Time to talk it out

My hectic schedule runs me to the point of exhaustion and keeps me stressed out. Having someone to talk with brings the relief I need.

Lauren Komer
Lauren Komer

College. Job. Money. Car. Homework.

Did I let the dog out? Does everyone have their stories in? When is the English book due? What time is the bowling meet? Have I practiced? What am I forgetting?

My life is one twisted merry-go-round, where the child’s ready to puke but his brother won’t let him off. My parents are divorced, so I’m switching houses every week. This calls for two schedules and constant communication. Some hefty honors classes plus band and journalism leave me with little extra time. Many times I go to bed with my head still reeling, trying to figure out how to get everything done and yet still do my best.

I always find second semester to be the most exhausting. There aren’t as many holidays or sporadic days off like first semester; classes start getting harder; and because it’s cold out, I find myself stuck indoors often. One of my major stress-relievers includes taking walks, so being cooped up inside makes me go a little stir-crazy.

Like any person, my life isn’t perfect. I’m a little messed up; there are problems with my family and my friends. I make mistakes and have to deal with the consequences. Everything I deal with can get stored up inside, like cleaning my room by shoving everything into the closet. One day when I open the closet, BAM! Everything falls on top of me.

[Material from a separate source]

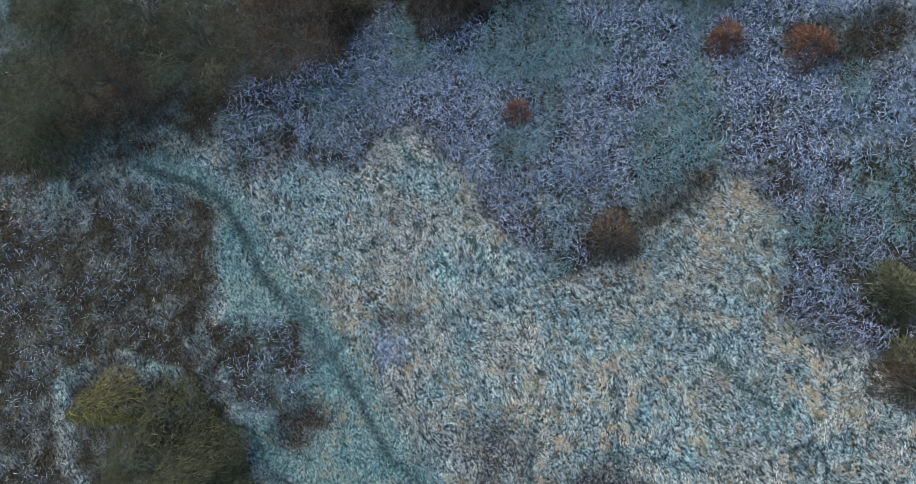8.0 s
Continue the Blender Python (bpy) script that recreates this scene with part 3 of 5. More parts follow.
area("wood", (-32.7, 236.8), (-29.6, 235.6), (-29.2, 232.2), (-32.1, 232.5))
area("wood", (-42.8, 247.8), (-37.1, 246.5), (-36.4, 240.0), (-32.8, 236.5), (-33.0, 232.6), (-43.4, 233.5))
area("ditch", (-34.5, 241.9), (-32.5, 241.4), (-30.9, 235.5), (-27.6, 231.0), (-26.5, 228.0), (-23.4, 226.1), (-19.3, 223.3), (-18.2, 221.3), (-18.9, 217.6), (-27.5, 218.3), (-28.6, 221.0), (-27.1, 223.7), (-27.2, 226.5), (-30.0, 229.3), (-31.3, 233.6), (-33.8, 237.2))
area("ditch", (-42.5, 254.5), (-39.1, 253.4), (-37.3, 249.2), (-37.0, 247.5), (-42.7, 249.5))
area("litter", (13.6, 172.1), (22.6, 171.4), (20.8, 137.9), (13.6, 138.1), (14.7, 157.7))
# shade beneath the fallen dead tree, painted as dark ground
area("wood", (-6.3, 181.1), (-3.7, 183.5), (-2.1, 184.1), (-0.3, 182.4), (0.7, 179.8), (-1.4, 179.6), (-4.0, 178.5), (-5.5, 179.5))
# the same dark gap, drawn wider
area("wood", (-17.7, 246.4), (-10.2, 246.2), (-10.0, 243.4), (-12.1, 241.2), (-16.9, 242.3))
area("ditch", (-42.3, 254.5), (-39.2, 253.8), (-37.4, 250.3), (-36.9, 246.3), (-40.6, 246.4), (-42.5, 248.2))
area("wood", (10.8, 170.4), (18.6, 169.8), (17.7, 155.6), (11.9, 158.6))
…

Recently, I realized the extremely simple solution to this problem. I’ve become close friends with another person who is willing to let me spew my heart out anytime I need to. He’ll listen to my rantings, my fears, my hyper happiness and anything between. When he needs it, I do the same. Together, we keep each other sane. Nothing is so important to my well-being.

Some people think that if you talk about your problems with them, they have an obligation to solve them for you. Most of the time, that’s not it at all. I believe everyone needs a sympathetic ear—someone who will not give advice unless you ask, but who will listen. It feels so good to be able to express my thoughts and feelings without any restrictions, and also to be trusted with another’s.

I’ve been complaining to him about writing a column. I couldn’t figure out what I wanted to say. By talking it out, I realized what I was trying to say, and the words began to flow. I’m sure we’ll have a conversation about it now that it’s done.

Finish Latin, check math, practice horn, have editors read over column, look at college stuff, read book, find something to eat — But, most importantly, keep myself sane. And I’m doing that simply by talking it out.